- DIRECTION
Print word for word the first line of the listing below and every line after it, through the line with "what is given". Leave out the pictures and the rest.

- SOURCE MATERIAL

------------------------------------------------------------

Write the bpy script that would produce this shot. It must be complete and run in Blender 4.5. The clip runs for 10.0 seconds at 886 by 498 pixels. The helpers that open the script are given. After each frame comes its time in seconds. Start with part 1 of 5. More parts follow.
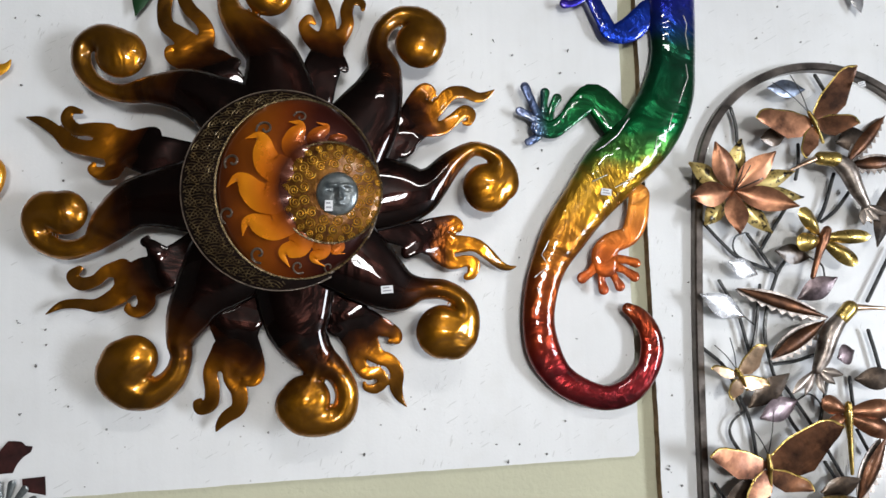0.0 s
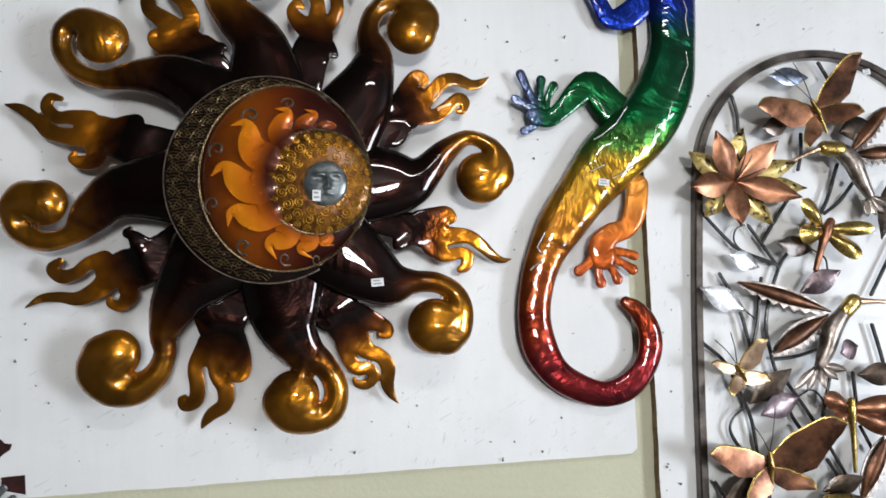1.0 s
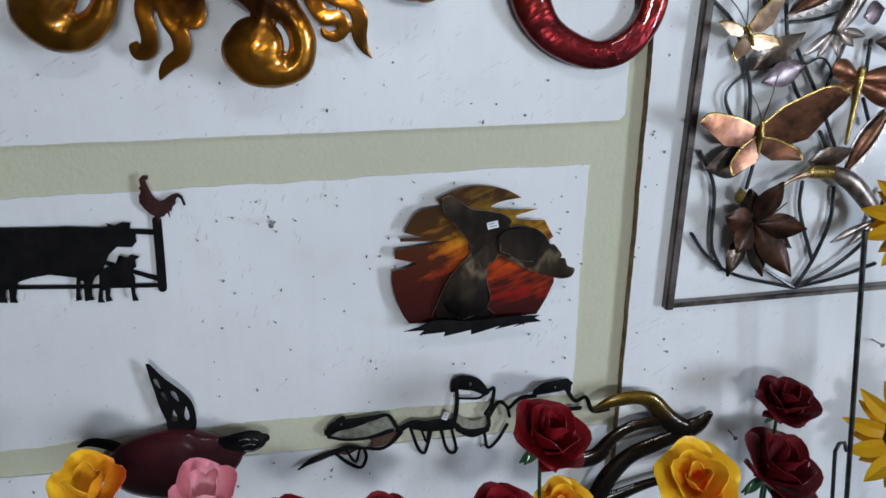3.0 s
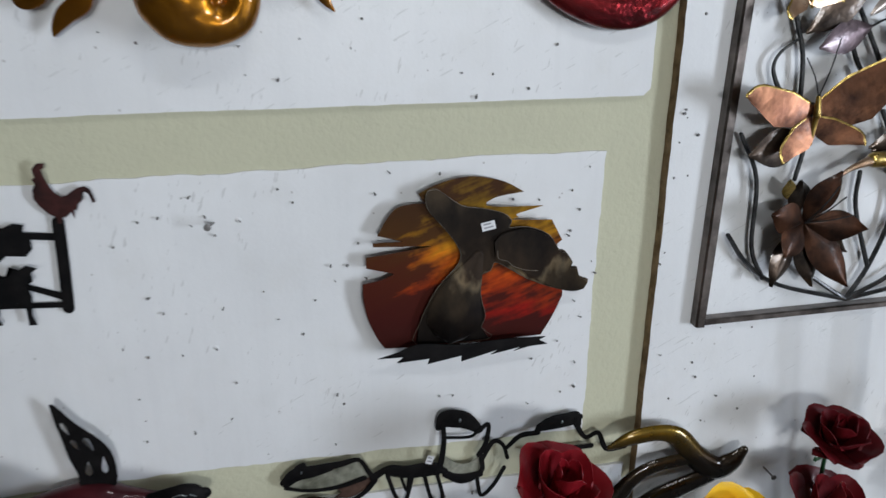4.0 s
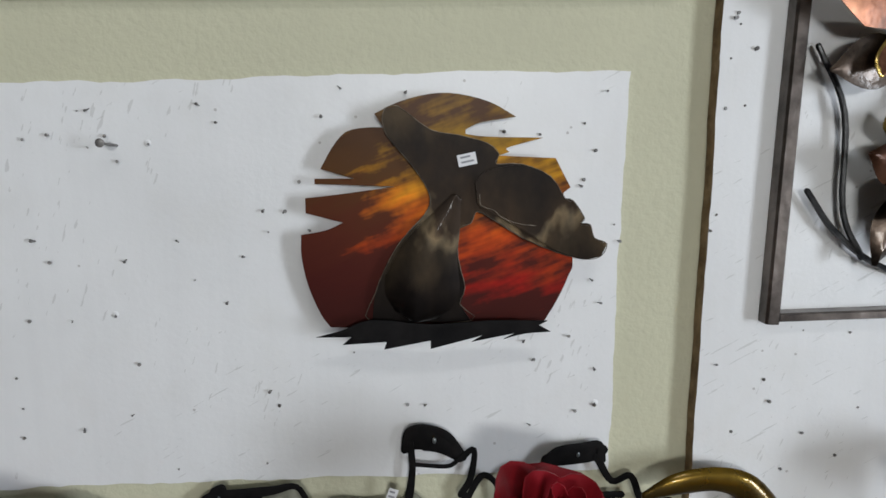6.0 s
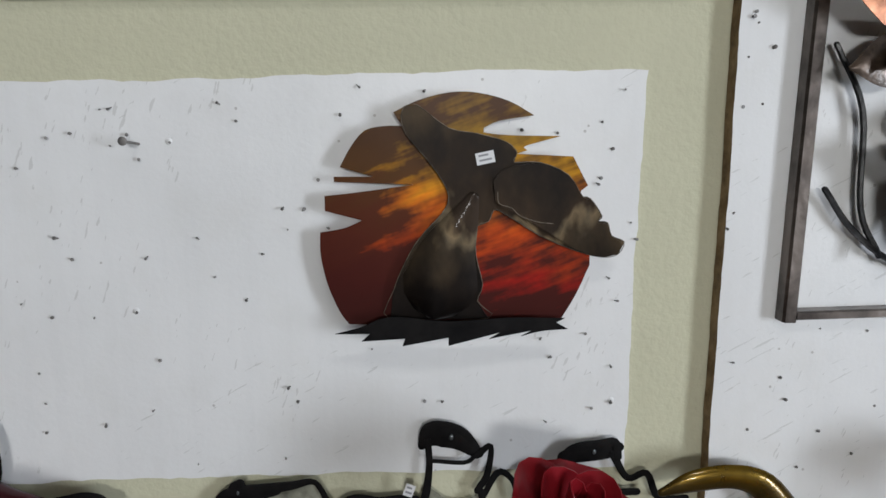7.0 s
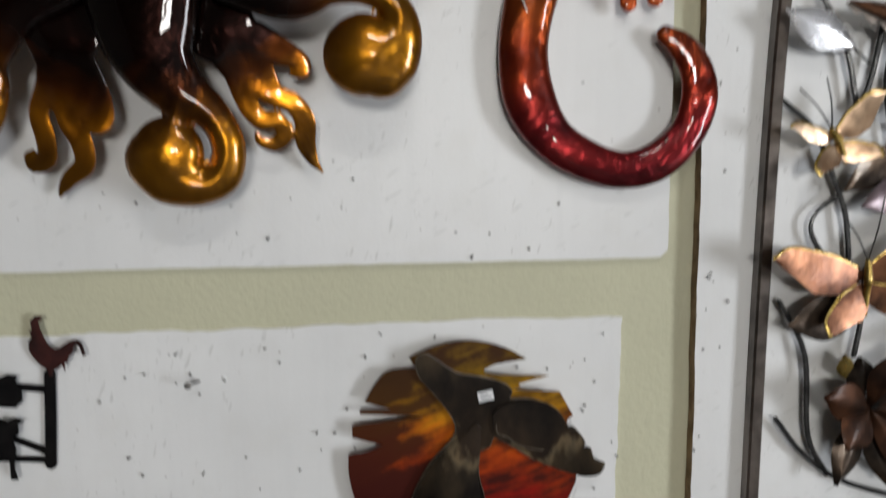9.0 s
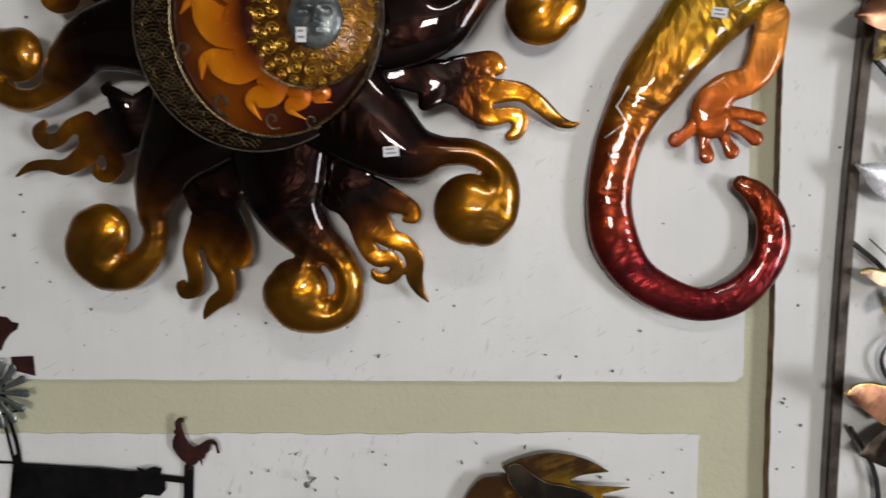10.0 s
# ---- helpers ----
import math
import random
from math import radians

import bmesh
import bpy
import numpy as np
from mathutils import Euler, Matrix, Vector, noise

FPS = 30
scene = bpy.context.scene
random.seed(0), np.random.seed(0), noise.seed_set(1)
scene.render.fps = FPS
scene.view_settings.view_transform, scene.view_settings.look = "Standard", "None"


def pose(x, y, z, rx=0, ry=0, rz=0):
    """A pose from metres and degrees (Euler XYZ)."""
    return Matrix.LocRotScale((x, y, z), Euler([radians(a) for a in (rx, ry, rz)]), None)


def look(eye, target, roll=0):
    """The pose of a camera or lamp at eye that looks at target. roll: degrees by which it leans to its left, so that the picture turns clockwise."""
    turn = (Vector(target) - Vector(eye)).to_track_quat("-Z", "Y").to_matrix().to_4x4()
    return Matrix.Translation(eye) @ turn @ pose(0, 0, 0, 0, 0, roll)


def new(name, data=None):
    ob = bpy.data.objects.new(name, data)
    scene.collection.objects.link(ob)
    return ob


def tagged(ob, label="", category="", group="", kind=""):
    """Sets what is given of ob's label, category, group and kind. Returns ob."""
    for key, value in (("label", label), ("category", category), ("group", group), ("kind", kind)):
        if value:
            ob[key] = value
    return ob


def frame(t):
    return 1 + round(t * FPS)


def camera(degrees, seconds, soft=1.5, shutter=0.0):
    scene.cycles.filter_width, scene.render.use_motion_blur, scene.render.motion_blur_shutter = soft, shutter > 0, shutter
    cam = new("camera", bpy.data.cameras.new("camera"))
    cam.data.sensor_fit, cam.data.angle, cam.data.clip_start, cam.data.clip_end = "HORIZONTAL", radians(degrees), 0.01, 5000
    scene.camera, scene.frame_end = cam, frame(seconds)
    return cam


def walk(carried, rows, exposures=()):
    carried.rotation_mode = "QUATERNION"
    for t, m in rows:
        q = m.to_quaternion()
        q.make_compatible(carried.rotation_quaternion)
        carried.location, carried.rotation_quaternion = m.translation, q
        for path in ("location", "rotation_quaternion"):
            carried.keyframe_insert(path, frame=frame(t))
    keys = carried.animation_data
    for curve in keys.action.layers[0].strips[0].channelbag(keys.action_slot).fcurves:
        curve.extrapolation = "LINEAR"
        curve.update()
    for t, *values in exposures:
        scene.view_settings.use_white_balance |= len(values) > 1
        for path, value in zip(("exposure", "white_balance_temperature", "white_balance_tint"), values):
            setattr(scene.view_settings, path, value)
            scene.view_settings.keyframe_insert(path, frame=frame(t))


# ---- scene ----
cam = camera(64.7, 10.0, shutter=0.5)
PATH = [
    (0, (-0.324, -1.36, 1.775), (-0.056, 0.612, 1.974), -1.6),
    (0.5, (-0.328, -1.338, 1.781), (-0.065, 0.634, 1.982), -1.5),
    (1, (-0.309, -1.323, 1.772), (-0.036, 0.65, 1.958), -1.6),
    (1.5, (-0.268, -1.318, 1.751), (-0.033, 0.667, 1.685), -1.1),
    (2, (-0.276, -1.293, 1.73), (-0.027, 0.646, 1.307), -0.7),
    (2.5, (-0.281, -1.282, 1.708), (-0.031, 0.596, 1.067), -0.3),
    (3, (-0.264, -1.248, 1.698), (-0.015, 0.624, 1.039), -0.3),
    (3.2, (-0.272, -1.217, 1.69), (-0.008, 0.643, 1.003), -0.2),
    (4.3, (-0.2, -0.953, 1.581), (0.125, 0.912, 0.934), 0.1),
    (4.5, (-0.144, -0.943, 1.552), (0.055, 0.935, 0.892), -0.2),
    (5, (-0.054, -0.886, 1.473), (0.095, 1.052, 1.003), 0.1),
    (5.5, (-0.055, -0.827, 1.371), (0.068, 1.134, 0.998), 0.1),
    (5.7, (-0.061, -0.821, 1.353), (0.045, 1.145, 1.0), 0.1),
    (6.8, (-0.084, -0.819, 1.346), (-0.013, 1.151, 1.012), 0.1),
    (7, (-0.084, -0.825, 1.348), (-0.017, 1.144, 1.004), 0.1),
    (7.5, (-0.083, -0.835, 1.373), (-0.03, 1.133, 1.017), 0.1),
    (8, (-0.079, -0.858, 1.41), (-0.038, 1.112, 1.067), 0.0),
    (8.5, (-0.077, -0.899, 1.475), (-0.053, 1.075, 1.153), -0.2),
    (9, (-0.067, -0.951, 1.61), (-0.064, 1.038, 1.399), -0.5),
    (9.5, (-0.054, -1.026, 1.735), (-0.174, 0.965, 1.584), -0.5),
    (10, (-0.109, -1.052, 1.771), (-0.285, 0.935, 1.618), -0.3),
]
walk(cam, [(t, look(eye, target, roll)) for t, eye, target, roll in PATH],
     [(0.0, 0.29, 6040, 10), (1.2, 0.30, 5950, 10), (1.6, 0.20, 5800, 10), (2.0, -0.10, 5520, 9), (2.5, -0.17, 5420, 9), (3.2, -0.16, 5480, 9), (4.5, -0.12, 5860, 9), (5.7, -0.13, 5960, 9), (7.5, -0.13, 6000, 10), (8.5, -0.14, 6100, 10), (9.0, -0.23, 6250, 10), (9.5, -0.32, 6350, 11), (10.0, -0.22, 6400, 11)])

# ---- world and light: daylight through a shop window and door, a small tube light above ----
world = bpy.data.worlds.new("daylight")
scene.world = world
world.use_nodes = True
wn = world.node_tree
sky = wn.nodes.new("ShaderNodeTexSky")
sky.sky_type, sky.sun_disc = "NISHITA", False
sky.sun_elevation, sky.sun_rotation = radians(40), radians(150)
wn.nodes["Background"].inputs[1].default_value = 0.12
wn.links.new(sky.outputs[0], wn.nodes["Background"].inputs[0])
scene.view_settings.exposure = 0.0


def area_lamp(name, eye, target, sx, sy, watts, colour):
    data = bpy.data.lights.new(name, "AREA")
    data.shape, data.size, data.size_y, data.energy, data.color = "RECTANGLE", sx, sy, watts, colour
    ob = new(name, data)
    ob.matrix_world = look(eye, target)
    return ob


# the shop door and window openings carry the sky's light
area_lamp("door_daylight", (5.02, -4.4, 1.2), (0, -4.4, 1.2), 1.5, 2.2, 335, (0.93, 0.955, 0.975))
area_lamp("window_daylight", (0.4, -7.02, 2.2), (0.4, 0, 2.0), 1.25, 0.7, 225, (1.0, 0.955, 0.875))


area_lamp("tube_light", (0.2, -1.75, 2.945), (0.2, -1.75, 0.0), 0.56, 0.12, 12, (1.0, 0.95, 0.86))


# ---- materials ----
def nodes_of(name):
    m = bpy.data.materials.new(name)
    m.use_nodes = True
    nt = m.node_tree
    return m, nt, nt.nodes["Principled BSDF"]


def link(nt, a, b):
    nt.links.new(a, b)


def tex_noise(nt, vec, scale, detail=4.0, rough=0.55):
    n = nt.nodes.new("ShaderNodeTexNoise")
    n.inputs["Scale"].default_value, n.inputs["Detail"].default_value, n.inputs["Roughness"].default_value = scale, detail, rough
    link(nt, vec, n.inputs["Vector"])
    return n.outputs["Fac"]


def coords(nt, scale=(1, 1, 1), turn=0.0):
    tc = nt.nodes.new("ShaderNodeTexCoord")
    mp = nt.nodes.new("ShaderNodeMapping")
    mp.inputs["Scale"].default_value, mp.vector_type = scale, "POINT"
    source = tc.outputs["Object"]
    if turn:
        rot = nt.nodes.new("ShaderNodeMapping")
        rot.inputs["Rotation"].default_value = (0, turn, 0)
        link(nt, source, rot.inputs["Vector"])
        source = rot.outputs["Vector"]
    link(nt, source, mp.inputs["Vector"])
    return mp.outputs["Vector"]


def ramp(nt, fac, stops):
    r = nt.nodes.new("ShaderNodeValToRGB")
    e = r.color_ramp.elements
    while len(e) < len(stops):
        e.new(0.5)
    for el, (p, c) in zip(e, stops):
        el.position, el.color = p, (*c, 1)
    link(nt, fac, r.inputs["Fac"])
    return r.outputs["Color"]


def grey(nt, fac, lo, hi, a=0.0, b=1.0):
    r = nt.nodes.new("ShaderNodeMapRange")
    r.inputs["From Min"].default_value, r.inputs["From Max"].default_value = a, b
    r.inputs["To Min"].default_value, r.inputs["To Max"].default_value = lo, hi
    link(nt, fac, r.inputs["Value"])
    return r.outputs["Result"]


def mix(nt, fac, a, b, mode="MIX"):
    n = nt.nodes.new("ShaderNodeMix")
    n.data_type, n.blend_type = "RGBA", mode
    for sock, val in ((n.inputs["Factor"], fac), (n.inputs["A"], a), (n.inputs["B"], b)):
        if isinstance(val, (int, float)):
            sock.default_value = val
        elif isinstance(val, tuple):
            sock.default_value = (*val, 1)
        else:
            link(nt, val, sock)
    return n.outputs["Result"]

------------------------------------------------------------

- TASK RESULT
Write the bpy script that would produce this shot. It must be complete and run in Blender 4.5. The clip runs for 10.0 seconds at 886 by 498 pixels. The helpers that open the script are given. After each frame comes its time in seconds. Start with part 1 of 5. More parts follow.
0.0 s
1.0 s
3.0 s
4.0 s
6.0 s
7.0 s
9.0 s
10.0 s
# ---- helpers ----
import math
import random
from math import radians

import bmesh
import bpy
import numpy as np
from mathutils import Euler, Matrix, Vector, noise

FPS = 30
scene = bpy.context.scene
random.seed(0), np.random.seed(0), noise.seed_set(1)
scene.render.fps = FPS
scene.view_settings.view_transform, scene.view_settings.look = "Standard", "None"


def pose(x, y, z, rx=0, ry=0, rz=0):
    """A pose from metres and degrees (Euler XYZ)."""
    return Matrix.LocRotScale((x, y, z), Euler([radians(a) for a in (rx, ry, rz)]), None)


def look(eye, target, roll=0):
    """The pose of a camera or lamp at eye that looks at target. roll: degrees by which it leans to its left, so that the picture turns clockwise."""
    turn = (Vector(target) - Vector(eye)).to_track_quat("-Z", "Y").to_matrix().to_4x4()
    return Matrix.Translation(eye) @ turn @ pose(0, 0, 0, 0, 0, roll)


def new(name, data=None):
    ob = bpy.data.objects.new(name, data)
    scene.collection.objects.link(ob)
    return ob


def tagged(ob, label="", category="", group="", kind=""):
    """Sets what is given of ob's label, category, group and kind. Returns ob."""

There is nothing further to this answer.